Tuesday morning dawned relatively smoke free as we made coffee, broke camp and made for the Madras Safeway where Kim’s car and my client awaited. My guy for the day was David Morrow, a retired Air Force fighter pilot, a three decade veteran who rose to the rank of Admiral while moving his family over a dozen times during his career. David is a good guy with a healthy interest in angling. He’s decided to call Oregon home for he and his wife in their retirement years and wants to get proficient at a few different techniques for fooling fish on a fly rod. We hooked many fish throughout the day, mostly on the same doomed rig of a tiny nymph on fine tippet in relatively heavy water.
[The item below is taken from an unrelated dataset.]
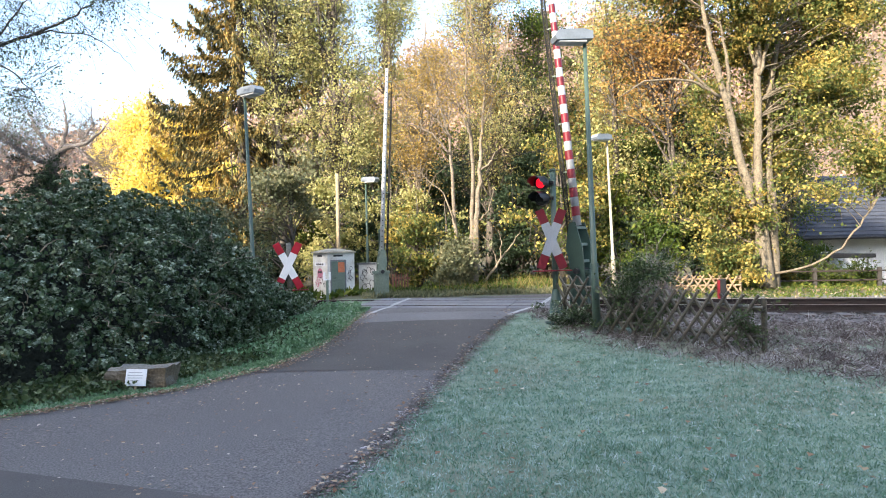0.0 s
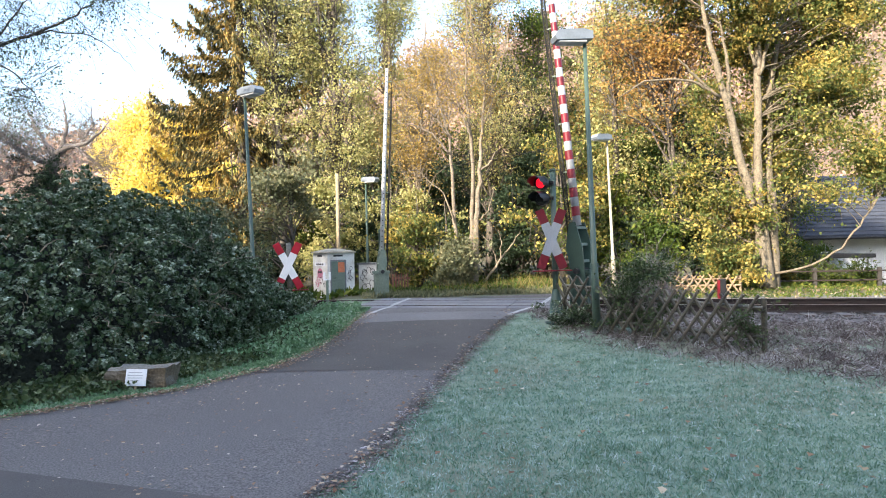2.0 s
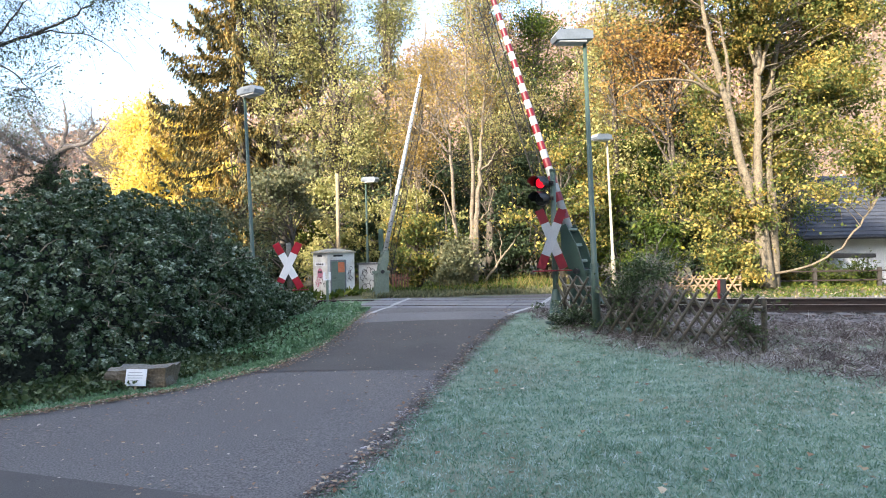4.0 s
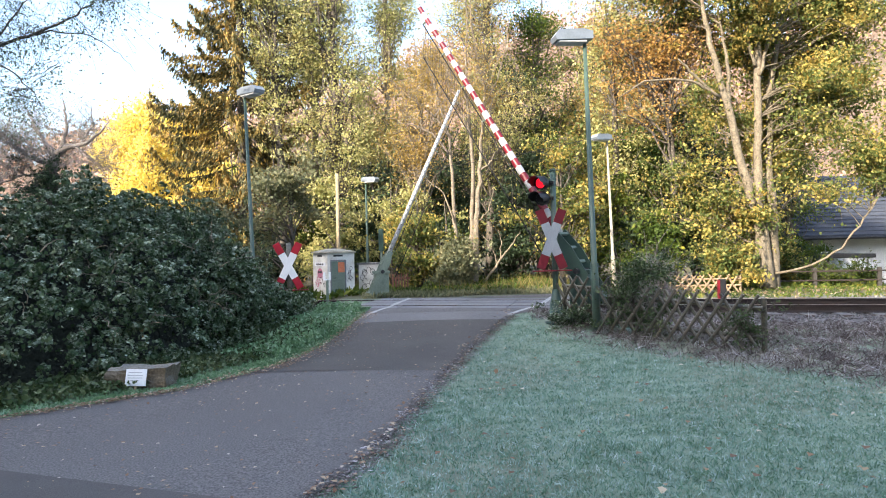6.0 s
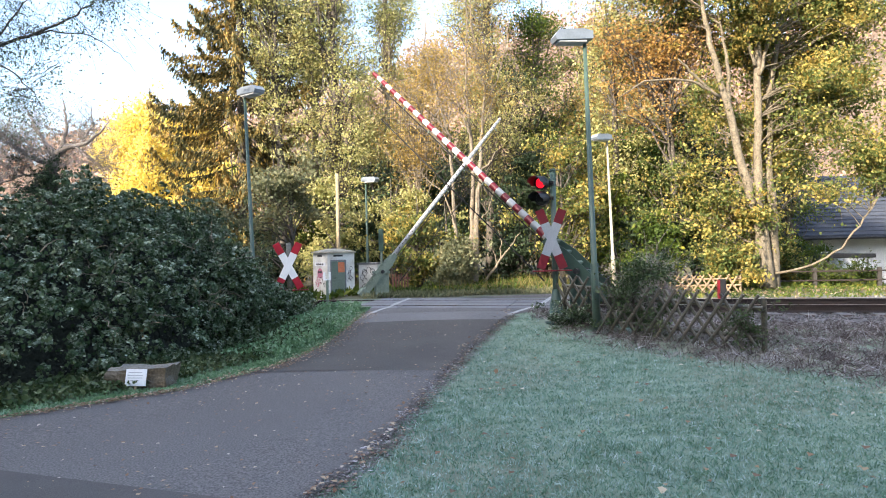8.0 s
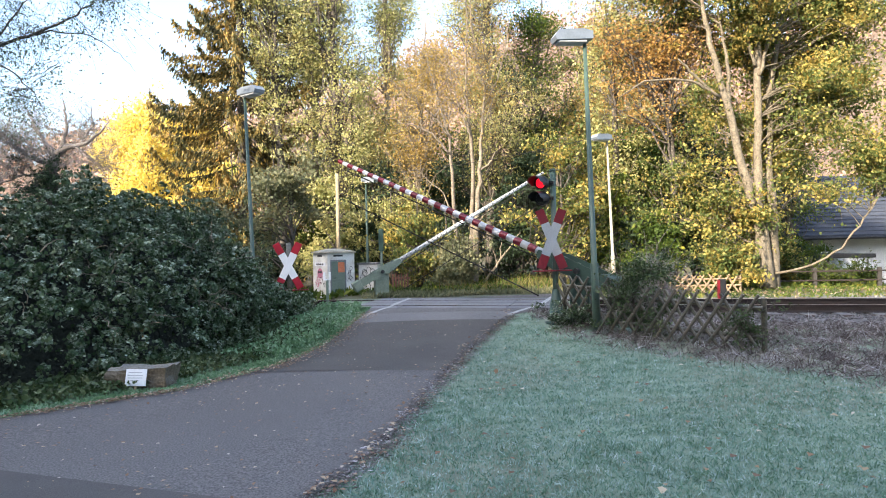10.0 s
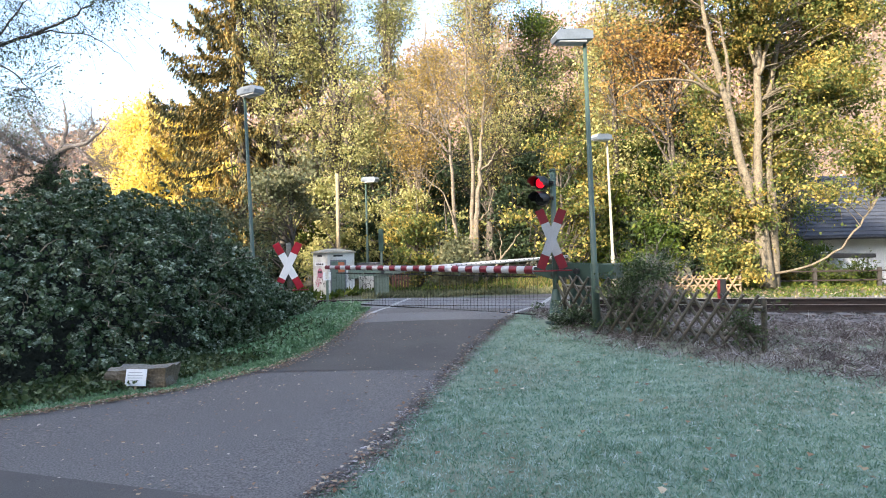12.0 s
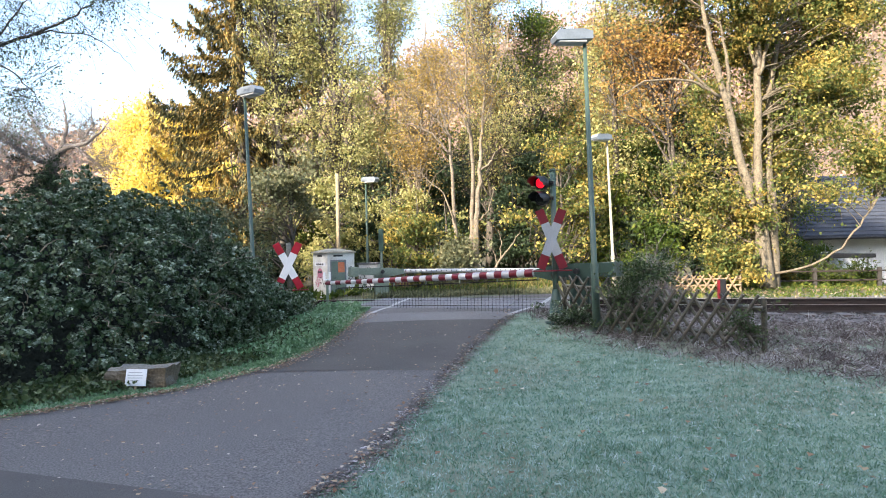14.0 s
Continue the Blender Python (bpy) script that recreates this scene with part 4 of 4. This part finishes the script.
def build_booth():
    at = (-3.28, 19.65)
    ob = thing("signal_booth", pose(at[0], at[1], gz(*at), 0, 0, 38) @ Matrix.Diagonal((0.97, 0.97, 0.875, 1)), "small weathered white concrete signal booth with graffiti", "booth")
    part("wall", Geo().box(-0.47, 0.47, -0.47, 0.47, -0.05, 1.45, 0.03), CONCRETE_OLD, ob)
    ring = [(0.56 * a, 0.56 * b) for a, b in ((-0.7, -1), (0.7, -1), (1, -0.7), (1, 0.7), (0.7, 1), (-0.7, 1), (-1, 0.7), (-1, -0.7))]
    n = len(ring)
    g = Geo().add([(x, y, z) for z in (1.452, 1.50) for x, y in ring] + [(x * 0.3, y * 0.3, 1.60) for x, y in ring],
                  [tuple(range(n)), tuple(range(2 * n, 3 * n))] + [(r + i, r + (i + 1) % n, r + n + (i + 1) % n, r + n + i) for r in (0, n) for i in range(n)])
    part("roof", g, ROOF_CONCRETE, ob, "mossy concrete roof")
    door = part("door", Geo().box(-0.34, 0.12, -0.49, -0.46, 0.06, 1.18, 0.008), GREEN_PALE, ob, "pale green steel door with a painted sun spot")
    part("door_frame", Geo().box(-0.375, -0.345, -0.495, -0.46, 0.0, 1.22).box(0.125, 0.155, -0.495, -0.46, 0.0, 1.22).box(-0.344, 0.124, -0.495, -0.46, 1.185, 1.22), CONCRETE, door)
    # spot of low sun on the upper door, put in as an orange plate
    orange = surface("orange_patch", (0.62, 0.16, 0.06), (0.45, 0.22, 0.13), 6, 30, 0.7)
    part("orange_patch", Geo().box(-0.12, 0.10, -0.494, -0.47, 0.80, 1.14, 0.004), orange, door, "orange sun spot painted on the door")
    for k in range(3):
        part("door_rib", Geo().box(-0.31, -0.14, -0.495, -0.47, 0.2 + 0.3 * k, 0.22 + 0.3 * k, 0.003), GREEN_PALE, door)
    part("door_handle", Geo().tube([(-0.29, -0.52, 0.62), (-0.21, -0.52, 0.62)], 0.012, 8).tube([(-0.29, -0.52, 0.62), (-0.29, -0.48, 0.62)], 0.012, 8), BLACK_STEEL, door)
    part("vent", Geo().box(-0.24, 0.02, -0.497, -0.485, 0.1, 0.24, 0.004), GREEN_DARK, door)
    part("vent", Geo().box(-0.26, 0.06, -0.476, -0.465, 1.33, 1.39, 0.003), BLACK_STEEL, ob, "narrow dark air slot")
    part("vent", Geo().box(-0.476, -0.465, -0.14, 0.14, 1.33, 1.39, 0.003), BLACK_STEEL, ob, "narrow dark air slot")
    plate = part("sign_plate", Geo().box(-0.482, -0.468, -0.36, 0.32, 1.02, 1.14, 0.003), NOTICE_WHITE, ob, "white lettered plate")
    for k in range(4):
        part("lettering_bar", Geo().box(-0.4855, -0.481, -0.24 + k * 0.12, -0.16 + k * 0.12, 1.05, 1.11), BLACK_STEEL, plate)
    ink, pink = BLACK_STEEL, surface("pink_spray", (0.52, 0.16, 0.24), (0.4, 0.3, 0.32), 8, 40, 0.8)
    # a sprayed blob with two dark spots, and looping strokes below it
    for y, z, r, mat in ((0.0, 0.78, 0.17, pink), (-0.07, 0.82, 0.05, ink), (0.07, 0.82, 0.05, ink)):
        part("graffiti_blob", Geo().tube([(-0.466, y, z), (-0.474 - (r < 0.1) * 0.004, y, z)], r, 18), mat, ob)
    for i in range(11):
        y, z, r = rng.uniform(-0.26, 0.24), rng.uniform(0.25, 0.66), rng.uniform(0.05, 0.12)
        g = Geo().tube([(-0.472, y + r * math.cos(q) * 0.8, z + r * math.sin(q)) for q in np.linspace(0, rng.uniform(3, 6), 9)], 0.009, 4)
        part("graffiti_stroke", g, (pink, pink, ink)[i % 3], ob)
    for i in range(7):
        x, z = rng.uniform(0.24, 0.38), rng.uniform(0.45, 0.95)
        part("graffiti_stroke", Geo().tube([(x + 0.05 * math.cos(q), -0.472, z + 0.07 * math.sin(q)) for q in np.linspace(0, rng.uniform(3, 6), 8)], 0.007, 4), ink, ob)
    at = (-2.25, 20.2)
    ob = thing("relay_cabinet", pose(at[0], at[1], gz(*at), 0, 0, -9), "pale concrete relay cabinet with dark graffiti", "cabinet")
    part("body", Geo().box(-0.3, 0.3, -0.25, 0.25, 0, 0.95, 0.015), CONCRETE_OLD, ob)
    part("lid", Geo().box(-0.34, 0.34, -0.29, 0.29, 0.952, 1.0, 0.01), CONCRETE, ob)
    for i in range(10):
        x, z = rng.uniform(-0.2, 0.2), rng.uniform(0.25, 0.8)
        a = np.linspace(0, rng.uniform(3, 6), 8)
        part("graffiti_stroke", Geo().tube([(x + 0.07 * math.cos(q), -0.252, z + 0.09 * math.sin(q)) for q in a], 0.008, 4), ink, ob)


def picket_fence(name, p, q, height, material, label, step=0.19):
    """Crossed half-round slats on two rails between posts."""
    p, q = Vector((*p, 0)), Vector((*q, 0))
    L = (q - p).length
    ob = thing(name, pose(p.x, p.y, gz(p.x, p.y), 0, 0, math.degrees(math.atan2(q.y - p.y, q.x - p.x))), label, "fence")
    rise = gz(q.x, q.y) - gz(p.x, p.y)
    ang = math.radians(57)
    half = height / 2 / math.tan(ang)
    for s, y in ((1, -0.056), (-1, -0.028)):
        me = Geo().tube([(-half * s, y, 0.03), (0, y, height / 2), (half * s, y, height)], [0.025, 0.027, 0.022], 7).mesh("slat", material)
        k = 0
        while 0.06 + k * step < L - half + 0.08:
            x = 0.06 + k * step
            part("slat", me, None, ob, m=pose(x + rng.normal(0, 0.008), 0, rise * x / L + rng.normal(0, 0.012), 0, rng.normal(0, 1.2), 0))
            k += 1
    for z in (0.22, height * 0.78):
        part("rail", Geo().tube([(0, 0.012, z), (L, 0.012, z + rise)], 0.03, 8), material, ob)
    for x in np.linspace(0.0, L, max(2, round(L / 1.9) + 1)):
        part("post", Geo().tube([(x, 0.075, -0.1 + rise * x / L), (x, 0.075, height - 0.04 + rise * x / L)], 0.038, 10), material, ob)
    return ob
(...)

He had a great attitude, understanding that simply getting the fish to eat you out there right now is a victory. Playing and landing big trout on gear that light is the bonus. He even hooked a nice fish on the switch rod at one stop, swinging a Sculpzilla in the right spot, the right way. I was impressed with how hard he was willing to work on new techniques, how accepting he was of new perspectives. We enjoyed our day together immensely.

 

I drove back down 97 last night through the smoky gloom, reminiscing over some incredible days down there. The Lower Deschutes from Warm Springs to Trout Creek has become my office more than any other river. Without going back through my journals I believe those were days 51 and 52 working down there this season. Yet somehow when I’m away from her for a few days, I miss ever aspect of her. I simply can’t get enough.

Till next time. Tight Lines!

And as usual, thank you for your time.